Jessica Hurley (Associate Professor, Department of English) works at the intersection of literary and cultural studies, science and technology studies, and the environmental humanities with a particular focus on how race, gender, sexuality, and colonialism shape our built and imagined worlds. She is the author of Infrastructures of Apocalypse: American Literature and the Nuclear Complex, which won the Association for the Study of Literature and the Environment book prize and was a finalist for the Association for the Study of the Arts of the Present book prize. She has also co-edited special issues on the topics of Apocalypse and The Infrastructure of Emergency. In 2021-22 she was a fellow at the National Humanities Center.

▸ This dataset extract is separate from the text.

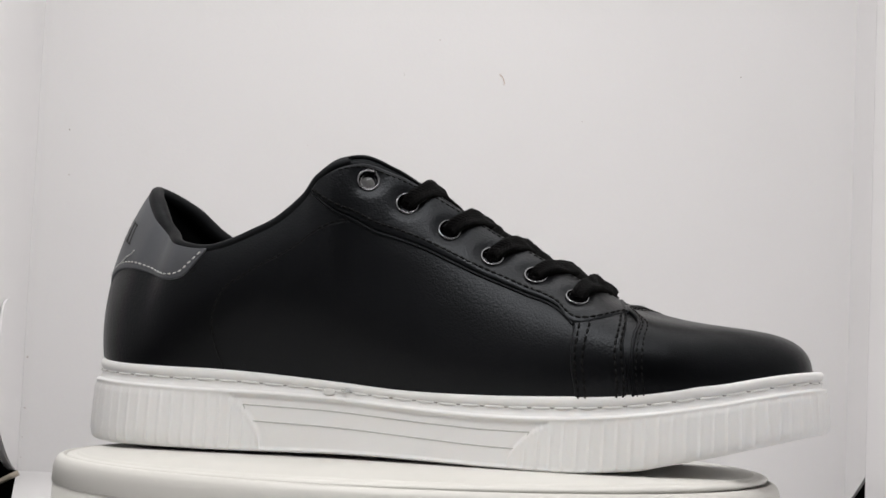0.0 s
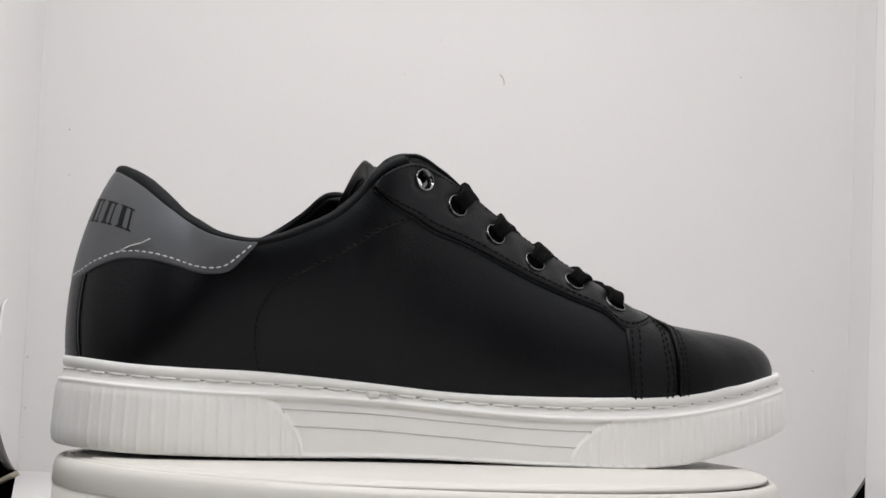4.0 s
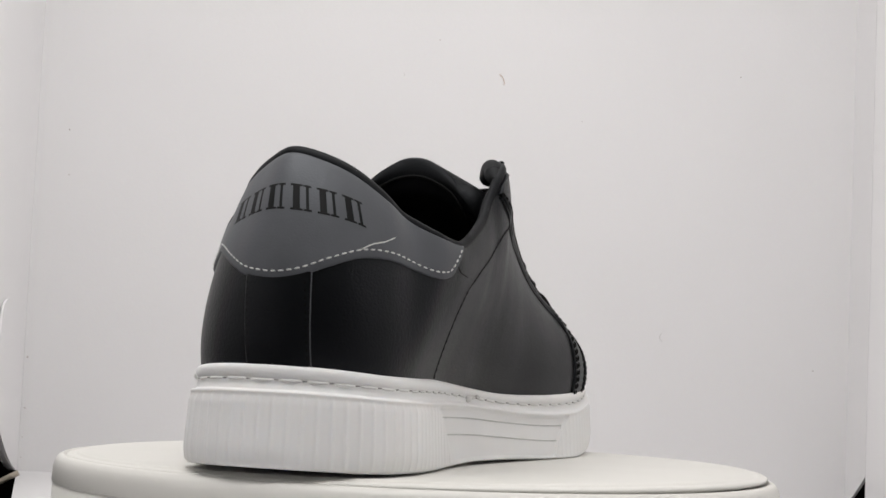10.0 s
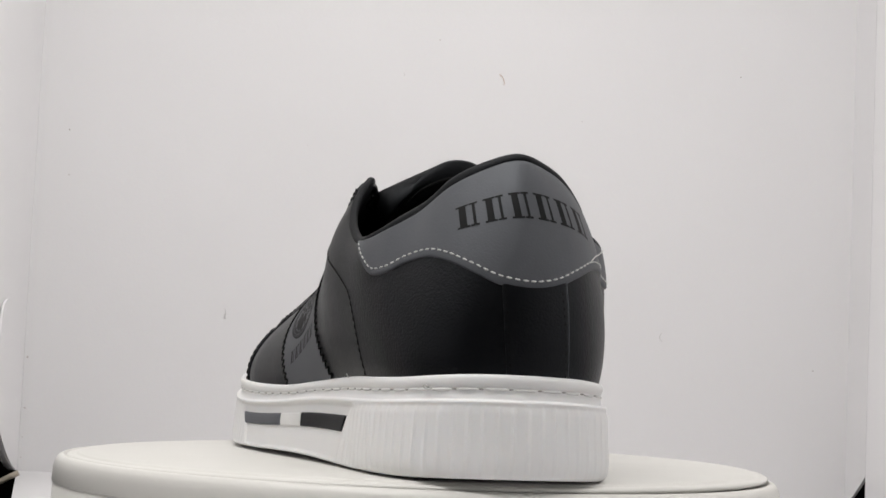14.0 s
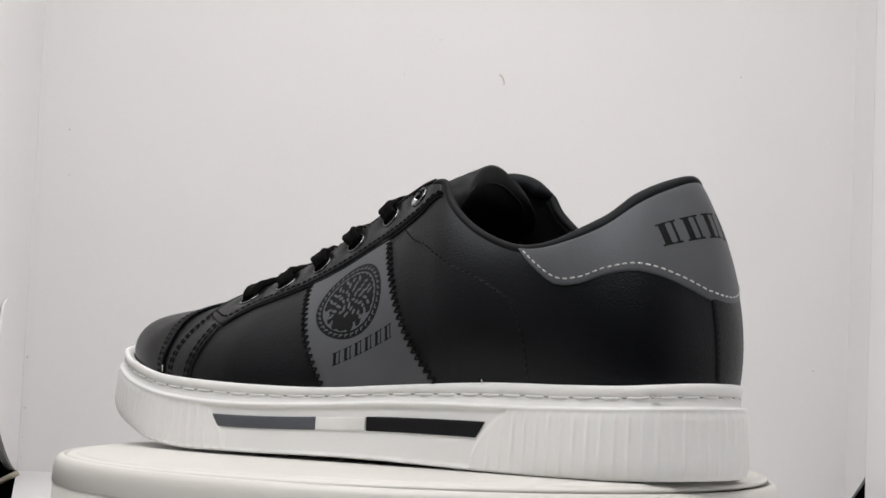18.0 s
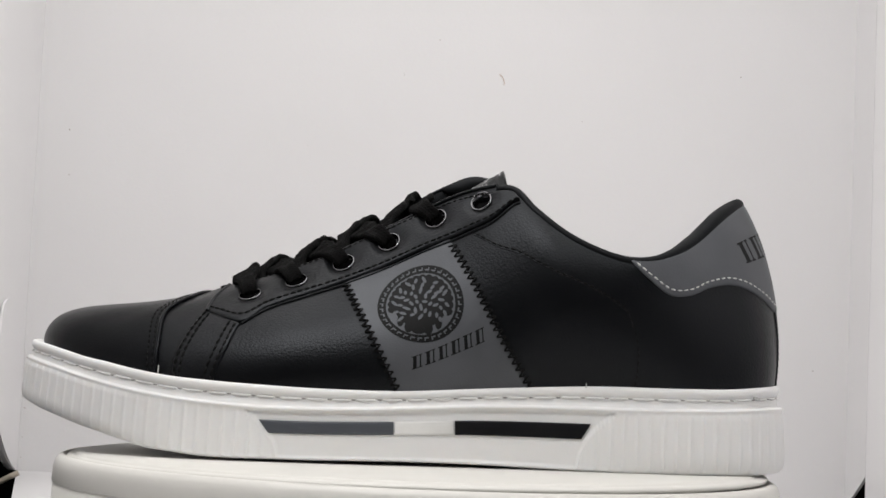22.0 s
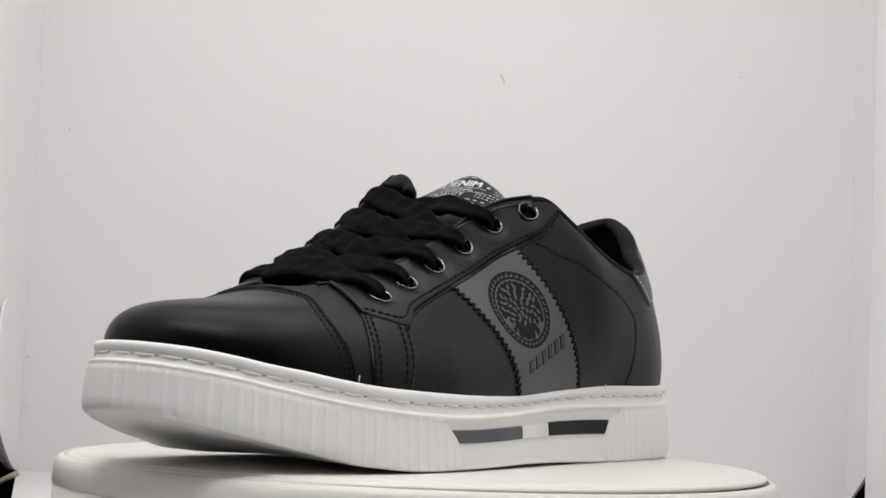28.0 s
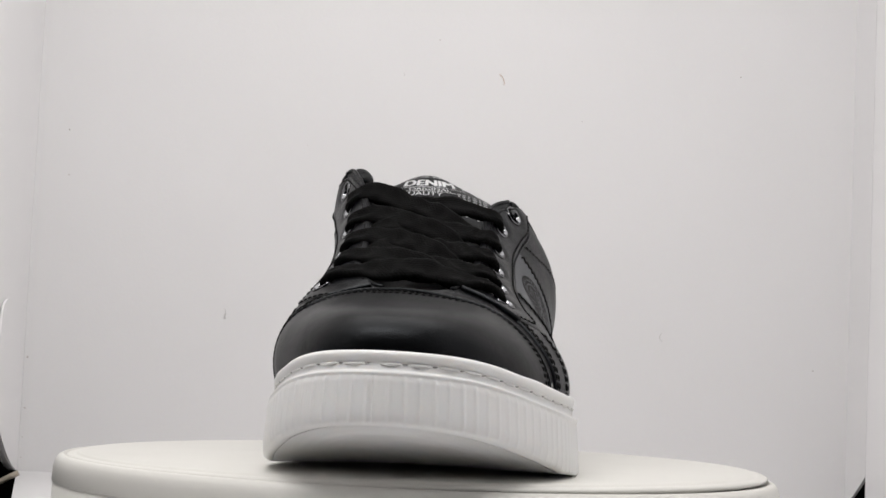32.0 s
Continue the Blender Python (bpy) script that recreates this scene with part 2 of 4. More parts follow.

Project- "Radioactive Worldmaking in the Nuclear Contact Zone." This is the introductory chapter of my book project Nuclear Decolonizations, which analyzes the global manifestations of the U.S. nuclear complex – from power plants to uranium mines to testing sites – as contact zones between American nuclearism and Indigenous communities, revealing a complex and multidirectional relationship in which the U.S. is reshaped by its nuclear experiences abroad even as sites in India, South Africa, the Marshall Islands, and Native North America are transformed by their contact with American nuclear technologies. Using worldmaking as an analytic that spans the conjoined material and aesthetic transformations of the nuclear age, I show how narrative and cultural production became key sites where nuclearization would be both imposed and contested.